_DIRECTIVE_
Leaving the pictures aside, transcribe every line below exactly.

_PROVIDED MATERIAL_
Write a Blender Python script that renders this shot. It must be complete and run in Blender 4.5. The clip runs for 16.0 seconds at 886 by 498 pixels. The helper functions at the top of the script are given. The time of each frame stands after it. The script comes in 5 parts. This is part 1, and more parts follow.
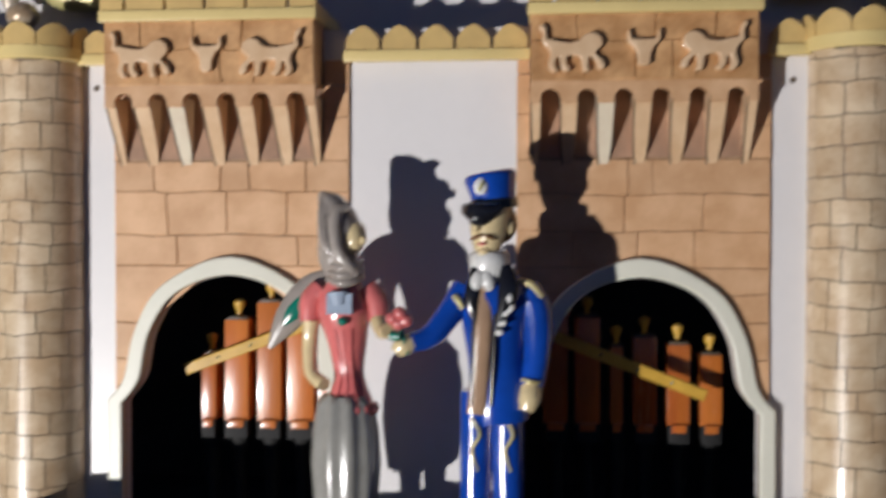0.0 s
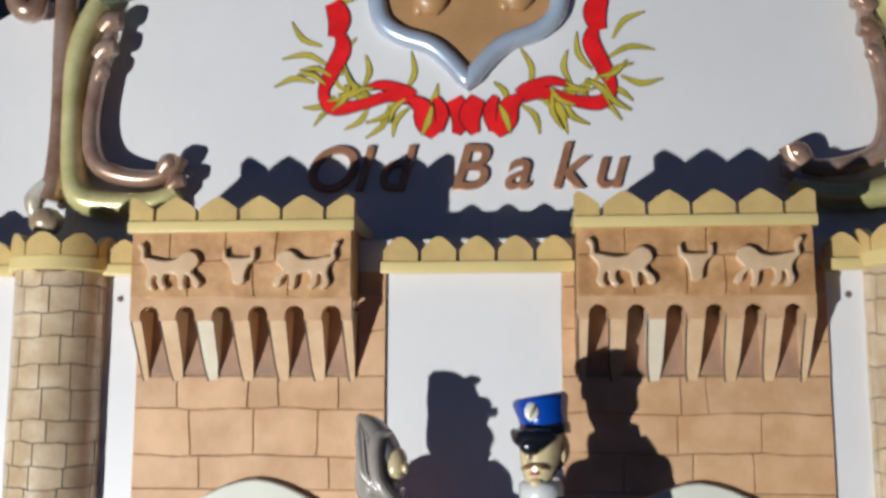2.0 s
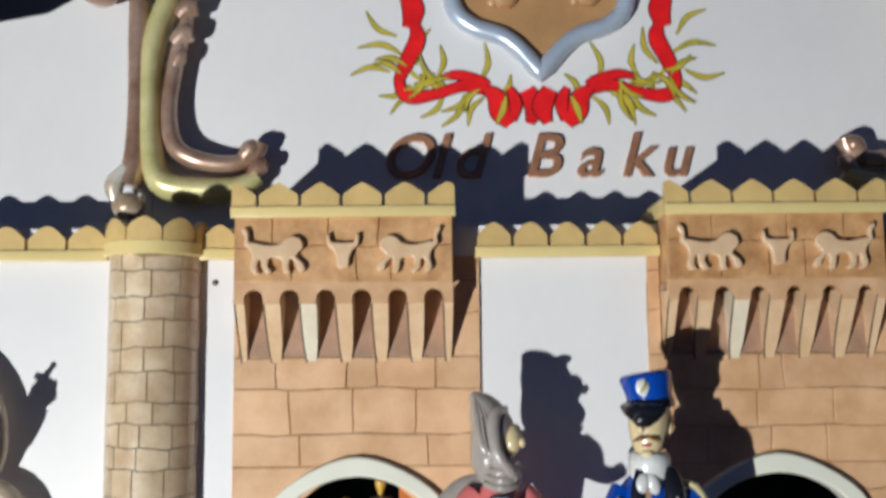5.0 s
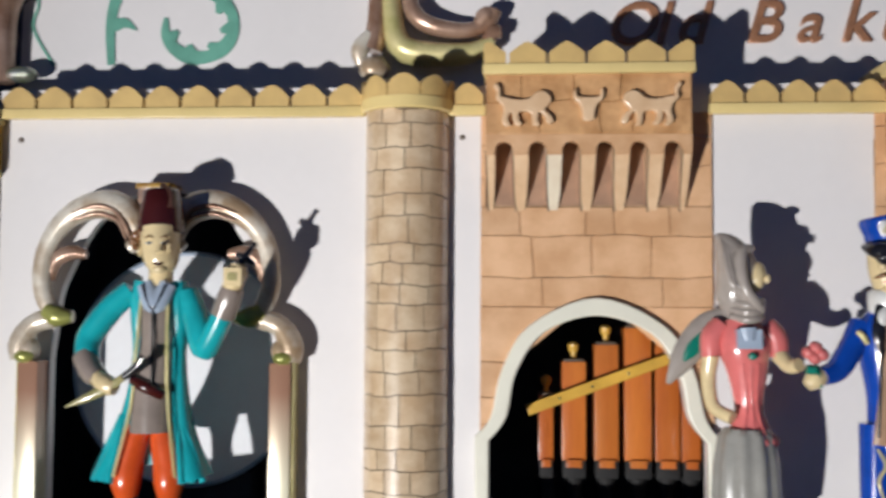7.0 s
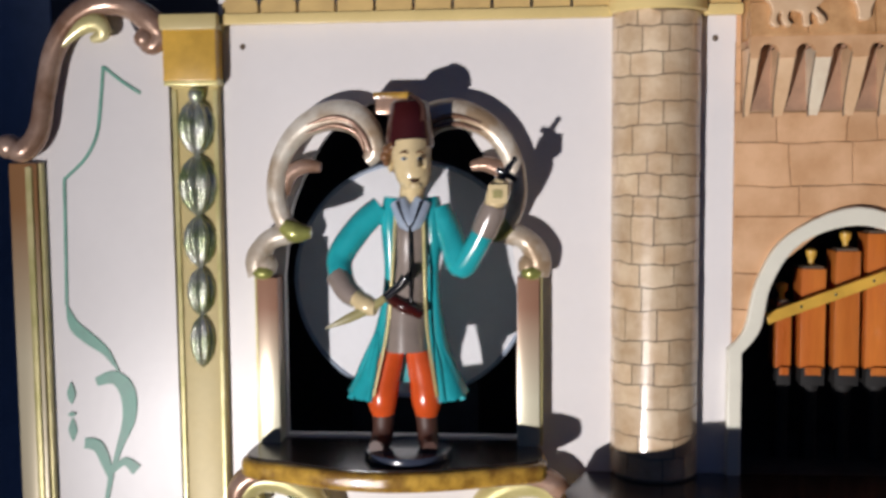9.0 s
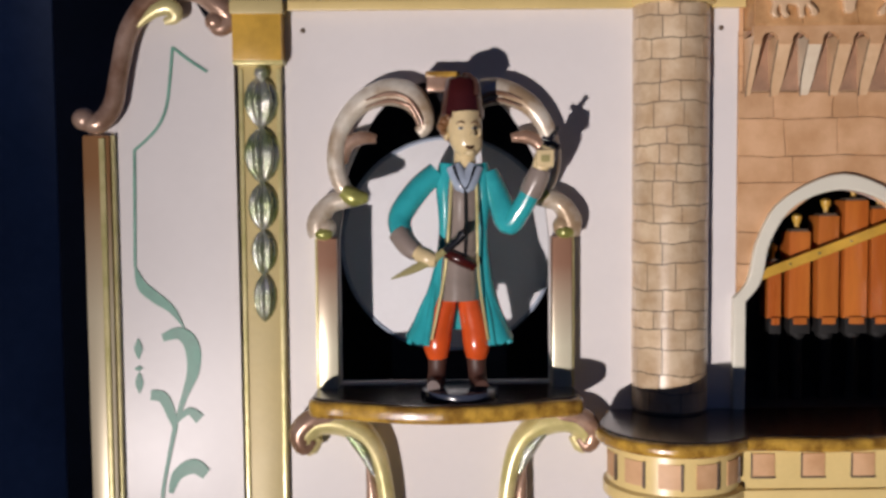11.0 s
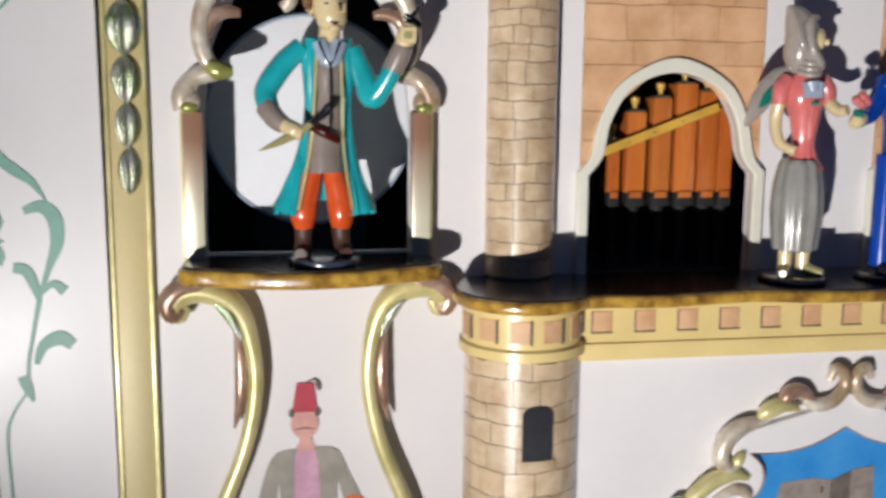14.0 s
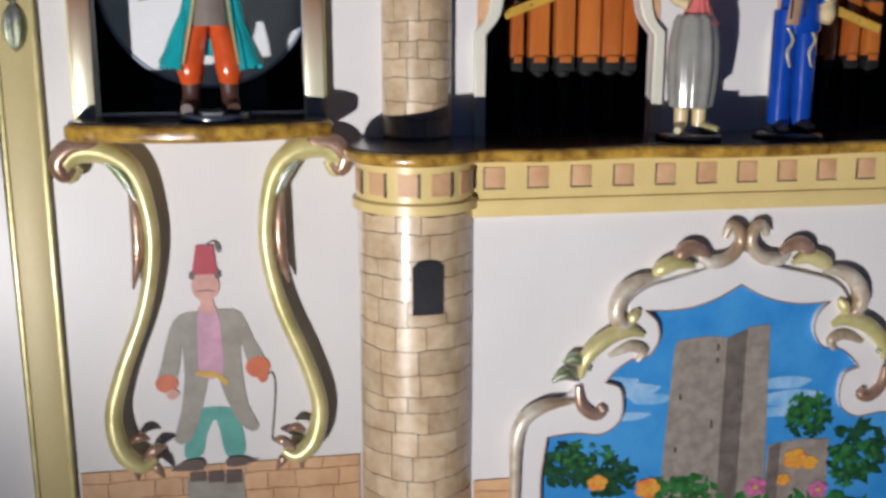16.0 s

_COMPLETE OUTPUT_
Write a Blender Python script that renders this shot. It must be complete and run in Blender 4.5. The clip runs for 16.0 seconds at 886 by 498 pixels. The helper functions at the top of the script are given. The time of each frame stands after it. The script comes in 5 parts. This is part 1, and more parts follow.
0.0 s
2.0 s
5.0 s
7.0 s
9.0 s
11.0 s
14.0 s
16.0 s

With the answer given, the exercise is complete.